“Clear and Flagrant Violation” Angers Lebanese Foreign Ministry

In the latest of a series of conflicts between Israel and Lebanon over Israeli conduct in the Syrian war, Lebanese officials have filed a complaint with the UN in response to repeated violation of airspace by Israeli warplanes. Israeli sources indicate the strike which caused the complaint was targeting a position in Homs, Syria. Yesterday, Lebanese diplomats speaking with journalists from Asharq Al-Awsat reveled that the petition for international assistance, filed last month, was met with opposition from Israel.

Officials from Tel Aviv communicated to the diplomats that the strikes were defensive in nature, to prevent weapons from being shipped into Lebanese territory and on to Israel. This is a point of contention in Lebanon because the strikes conducted in Syria are typically against allies of Lebanon: Iranian proxy militias, and even sometimes Hezbollah fighters. Obviously, the overflights are a violation of international law and sovereignty, but Israel has thus far successfully pressured its allies on the UN Security Council out of taking any action. There is a reasonable strategic interest, on the part of the Israelis, to avoid Syrian radars during their increasingly daring raids into Syria, as well as to signal to Beirut that Israel is capable of striking any Hezbollah targets inside Lebanon.

This situation threatens to escalate, because Lebanon will eventually shift its commitments from diplomacy in the UN to proxy battles in Syria, and to terrorism. From the Lebanese point of view, Israeli irredentism is the single greatest threat to the continued survival of the state, so the overflights are definitely a major source of anxiety. To Israel, the establishment of Iranian military infrastructure in Syria is an existential concern as well. Israel knows it will be on the front line of any future war between NATO or western allies and Iran, and stands to suffer significantly in the event of a severe rocket artillery barrage. Allowing Iranian equipment closer to Israeli borders would surely raise anxiety in a similar way.

Underscoring these anxieties are legal concerns over land ownership. In my assessment, much of the confusion in the area is due to Israeli irredentism, but Israel is also a young country and may still be in the initial stages of establishing good relations with its neighbors. In either case, every time a neighboring country is invaded and occupied, like the Palestinian territories or Lebanon, and every time a neighboring country falls into chaos, like in Syria, everyone in the region is put on high alert.

The solution for these series of crises is to establish clear borders for Israel that the international community recognizes and will not amend. As long as members of the security council look the other way while Israel pursues a settler-colonial political doctrine, everyone in the region will be incentivized to try to make military gains. An alternative to an international legal agreement would be some healthy distance between Israel and some of its powerful Western allies. If Israel were given less military support, it might feel less comfortable about escalating proxy battles abroad, and it might even begin to see the value of legal protections for its own sovereignty.
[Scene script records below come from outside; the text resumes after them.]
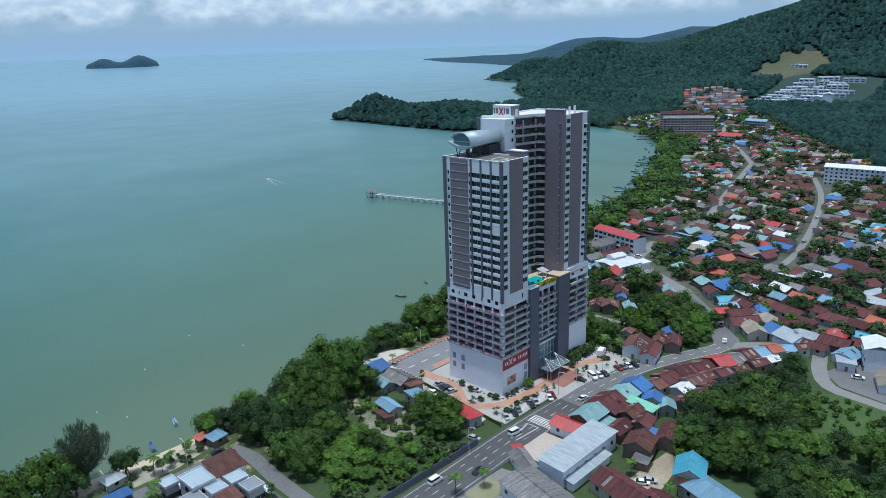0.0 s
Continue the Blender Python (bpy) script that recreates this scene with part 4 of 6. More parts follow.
def house(x, y, w, d, h, roof, wall=0, turn=0.0, rise_=None, form="gable", detail=True, label="", over=0.6, patches=0, name="house", group="village houses", floor_z=0.0, category="house"):
    """w across the ridge (x), d along it (y), h to the eaves."""
    t = thing(name, label or f"low house with a {ROOFWORD[roof]} roof", category, group, pose(x, y, floor_z, 0, 0, turn))
    W, D = w / 2, d / 2
    r = w * 0.24 if rise_ is None else rise_
    s = Shape()
    wt = WALLS[wall] if isinstance(wall, int) else wall
    if form == "gable":
        s.loft([[(-W, yy, -0.3), (W, yy, -0.3), (W, yy, h), (0, yy, h + r * 0.96), (-W, yy, h)] for yy in (-D, D)])
    else:
        s.box(-W, W, -D, D, -0.3, h)
    part("wall", s, wt, t)
    m = ROOFS[roof]
    e = h - r * over / W
    if form == "gable":
        for sg in (1, -1):
            part("roof", slope((0, -D - over, h + r), (0, D + over, h + r), (sg * (W + over), D + over, e), (sg * (W + over), -D - over, e)), m, t)
        if detail:
            part("ridge_cap", Shape().box(-0.22, 0.22, -D - over, D + over, h + r - 0.02, h + r + 0.1), m, t)
    elif form == "shed":
        part("roof", slope((-W - over, -D - over, h + r), (-W - over, D + over, h + r), (W + over, D + over, h), (W + over, -D - over, h)), m, t)
    else:
        k = min(W, D * 0.8)
        a, b = (0, -D + k, h + r), (0, D - k, h + r)
        c = [(-W - over, -D - over, e), (W + over, -D - over, e), (W + over, D + over, e), (-W - over, D + over, e)]
        hip = Shape()
        hip.quad(a, b, c[3], c[0]).quad(b, a, c[1], c[2]).quad(a, c[0], c[1]).quad(b, c[2], c[3])
        for p, q in ((0, 1), (1, 2), (2, 3), (3, 0)):
            lo = lambda v: (v[0], v[1], v[2] - 0.15)
            hip.quad(c[p], c[q], lo(c[q]), lo(c[p]))
        part("roof", hip, m, t)
    if detail:
        n = max(1, int(d / 4.4))
        for k in range(n):
            yy = -D + d * (k + 0.5) / n
            for sg in (1, -1):
                part("window", Shape().box(sg * W - 0.06, sg * W + 0.06, yy - 0.6, yy + 0.6, h * 0.42, h * 0.42 + 1.2), GLASS, t)
        for sg in (1, -1):
            part("door", Shape().box(-0.5, 0.5, sg * D - 0.06, sg * D + 0.06, 0, 2.0), WOOD, t)
        for k in range(patches):
            yy, sg = random.uniform(-D, D - 1.2), random.choice((1, -1))
            f0, f1 = sorted((random.uniform(0.05, 0.5), random.uniform(0.5, 0.95)))
            P = lambda f, v: (sg * (W + over) * f, v, h + r - (h + r - e) * f + 0.1)
            part("roof_sheet", Shape().quad(P(f0, yy), P(f0, yy + 1.1), P(f1, yy + 1.1), P(f1, yy)), random.choice((ROOFS["rust"], ROOFS["grey"], ROOFS["beige"])), t, "odd lighter roof sheet")
    rad = math.hypot(W, D) * 0.8
    TAKEN.append((x - rad, x + rad, y - rad, y + rad) if turn % 90 else ((x - W, x + W, y - D, y + D) if turn % 180 == 0 else (x - D, x + D, y - W, y + W)))
    return t


FAR = {}


def far_house(x, y, w, d, h, roof, wall, turn, form):
    """A house among the many further off, kept in one mesh with the rest."""
    m = pose(x, y, float(height(x, y)[0]), 0, 0, turn)
    W, D, r, o = w / 2, d / 2, w * 0.22, 0.6
    body, top = Shape(), Shape()
    body.loft([[(-W, yy, -0.3), (W, yy, -0.3), (W, yy, h), (0, yy, h + r * 0.9), (-W, yy, h)] for yy in (-D, D)])
    k = 0.0 if form == "gable" else W * 0.8
    e = h - r * o / W
    a, b = (0, -D - o + k, h + r), (0, D + o - k, h + r)
    c = [(-W - o, -D - o, e), (W + o, -D - o, e), (W + o, D + o, e), (-W - o, D + o, e)]
    top.quad(a, b, c[3], c[0]).quad(b, a, c[1], c[2])
    if k:
        top.quad(a, c[0], c[1]).quad(b, c[2], c[3])
    for s, mt in ((body, WALLS[wall]), (top, ROOFS[roof])):
        v, f = FAR.setdefault(mt.name, (mt, [], []))[1:]
        n = len(v)
        v += [tuple(m @ Vector(q)) for q in s.v]
        f += [tuple(i + n for i in q) for q in s.f]
    TAKEN.append((x - W, x + W, y - D, y + D))


def lay_far_houses():
    me = bpy.data.meshes.new("village_houses")
    v, f, slot = [], [], []
    for k, (mt, vv, ff) in enumerate(FAR.values()):
        n = len(v)
        v += vv
        f += [tuple(i + n for i in q) for q in ff]
        slot += [k] * len(ff)
        me.materials.append(mt)
    me.from_pydata(v, [], f)
    me.polygons.foreach_set("material_index", slot)
    me.update()
    tagged(new("village_houses", me), "many low village houses with maroon, grey, blue and red roofs", "houses", kind="stuff")


random.seed(5)
# east of the main road
house(-116.5, 187.5, 8.0, 10.5, 5.4, "teal", 2, 0, label="barn-like house with a pale grey-teal metal roof", patches=0)
house(-118.2, 180.0, 7.0, 12.0, 3.6, "red", 3, 90, label="long low hall with a bright red metal roof", patches=0)
house(-107.4, 167.5, 8.6, 29.0, 6.2, "silver", 3, 0, form="shed", rise_=0.7, label="long school hall with a pale silver metal roof", name="school_hall", category="school")
house(-101.4, 164.0, 2.2, 20.0, 3.0, "silver", 3, 0, form="shed", rise_=0.5, label="lean-to with a pale silver metal roof beside the hall", detail=False, name="lean_to", category="shed")
house(-118.0, 154.0, 5.0, 10.0, 3.2, "grey", 3, 60, label="gatehouse with a weathered grey roof")
house(-121.0, 157.0, 2.6, 9.0, 3.0, "red", 3, 60, form="shed", rise_=0.4, label="walkway with a narrow red roof", name="covered_walkway", category="shed", detail=False)
house(-105.5, 143.0, 12.0, 17.0, 4.6, "grey", 3, 75, rise_=1.2, label="broad hall with a pale grey curved roof", name="hall", category="hall")
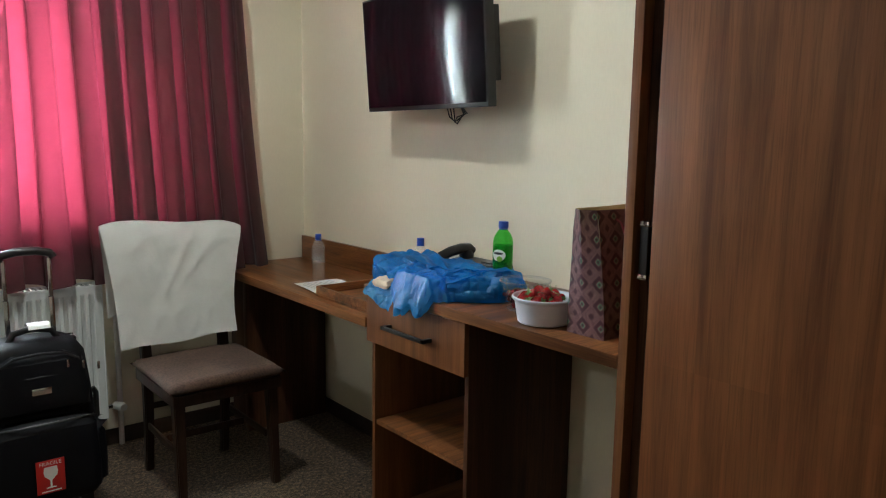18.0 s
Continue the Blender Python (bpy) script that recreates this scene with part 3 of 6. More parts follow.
# ---- wardrobe, shelves, coat panel ----
WZ = 2.27
ward = thing("wardrobe", "walnut laminate wardrobe with a sliding door pushed over open shelves", "wardrobe", (-0.25, -3.0, 0))
part("side_panel", box(-0.505, -0.004, -2.428, -2.404, 0.0, WZ, 0.001), M_WDOOR, ward)
part("divider", box(-0.50, -0.004, -3.640, -3.614, 0.0, WZ, 0.001), M_WDOOR, ward)
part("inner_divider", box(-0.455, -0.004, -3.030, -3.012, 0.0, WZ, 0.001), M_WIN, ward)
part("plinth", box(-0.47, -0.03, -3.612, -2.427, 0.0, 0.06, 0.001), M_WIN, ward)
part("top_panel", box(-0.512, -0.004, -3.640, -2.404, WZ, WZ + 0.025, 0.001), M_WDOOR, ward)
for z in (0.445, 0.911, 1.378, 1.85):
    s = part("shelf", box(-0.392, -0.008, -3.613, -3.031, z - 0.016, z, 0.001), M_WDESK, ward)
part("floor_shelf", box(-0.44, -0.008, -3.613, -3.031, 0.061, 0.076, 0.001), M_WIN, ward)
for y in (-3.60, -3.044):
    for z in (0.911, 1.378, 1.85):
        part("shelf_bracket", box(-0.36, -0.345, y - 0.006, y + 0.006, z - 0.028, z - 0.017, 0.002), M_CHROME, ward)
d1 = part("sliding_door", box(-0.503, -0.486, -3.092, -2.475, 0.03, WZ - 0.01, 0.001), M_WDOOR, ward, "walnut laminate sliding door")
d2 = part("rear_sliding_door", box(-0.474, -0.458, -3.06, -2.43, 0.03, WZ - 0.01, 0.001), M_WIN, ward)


def bar_handle(parent, y, x, z0, z1):
    h = part("handle", box(x - 0.022, x, y - 0.011, y + 0.011, z0, z1, 0.004), M_BLACK, parent, "black bar handle with chrome ends")
    for a, b in ((z1 - 0.002, z1 + 0.010), (z0 - 0.010, z0 + 0.002)):
        part("end_cap", box(x - 0.024, x, y - 0.012, y + 0.012, a, b, 0.003), M_CHROME, h)


bar_handle(d1, -3.054, -0.503, 1.085, 1.205)
bar_handle(d2, -2.450, -0.474, 1.095, 1.205)
part("bottom_track", box(-0.51, -0.45, -3.60, -2.43, 0.003, 0.028, 0.001), M_BLACK, ward)

coat = thing("coat_panel", "walnut laminate coat panel of upright slats on the wall", "coat rack", (-0.02, -3.95, 0.6))
for a, b in ((-3.745, -3.642), (-3.912, -3.812), (-4.078, -3.978), (-4.256, -4.146)):
    part("slat", box(-0.022, -0.003, a, b, 0.727, 2.28, 0.001), M_WSLAT, coat)
part("back_board", box(-0.024, -0.003, -4.256, -3.642, 0.598, 0.724, 0.001), M_WSLAT, coat)
for y in (-3.862, -4.028):
    h = part("hook", box(-0.034, -0.022, y - 0.008, y + 0.008, 2.035, 2.085, 0.003), M_CHROME, coat, "chrome double coat hook")
    for s in (-1, 1):
        part("prong", tube([(-0.03, y + s * 0.006, 2.045), (-0.045, y + s * 0.02, 2.036), (-0.055, y + s * 0.03, 2.045), (-0.055, y + s * 0.032, 2.068)], 0.003, 8), M_CHROME, h)
bench = thing("shoe_bench", "walnut laminate shoe bench with open compartment and low rail", "shoe bench", (-0.22, -3.95, 0))
part("seat_top", box(-0.450, -0.003, -4.240, -3.642, 0.574, 0.596, 0.0015), M_WDESK, bench)
part("side_rail", box(-0.450, -0.003, -4.262, -4.241, 0.574, 0.716, 0.0015), M_WX, bench)
part("side_panel", box(-0.43, -0.006, -4.236, -4.216, 0.0, 0.574, 0.001), M_WSLAT, bench)
part("side_panel", box(-0.43, -0.006, -3.662, -3.643, 0.0, 0.574, 0.001), M_WSLAT, bench)
part("shelf", box(-0.42, -0.008, -4.215, -3.663, 0.245, 0.262, 0.001), M_WDESK, bench)
part("back_panel", box(-0.012, -0.006, -4.215, -3.663, 0.0, 0.55), M_WIN, bench, smooth=False)

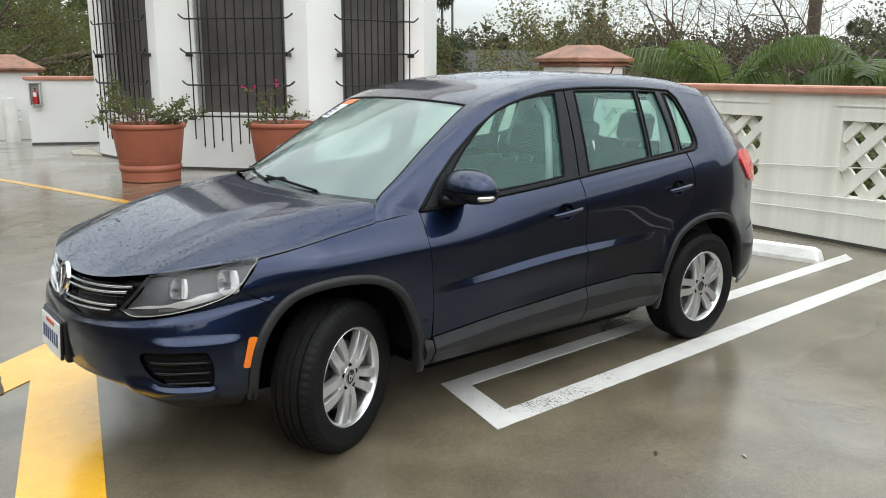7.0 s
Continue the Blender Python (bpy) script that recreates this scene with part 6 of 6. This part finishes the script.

Iran remains an obstacle in this process.

Right now, many analysts in Washington, D.C. continue to justify military aid under the presumption that a weak Israel will be attacked by Iran. It’s true that Israeli-Arab conflict runs deep and presents no clear path to resolution, so perhaps a militarized détente is the best outcome. I, however, think the only way to prevent future conflicts is to build trust between these two civilizations. Without an alignment of interests around sovereignty between Israel and Arab nations, trust will be difficult to build.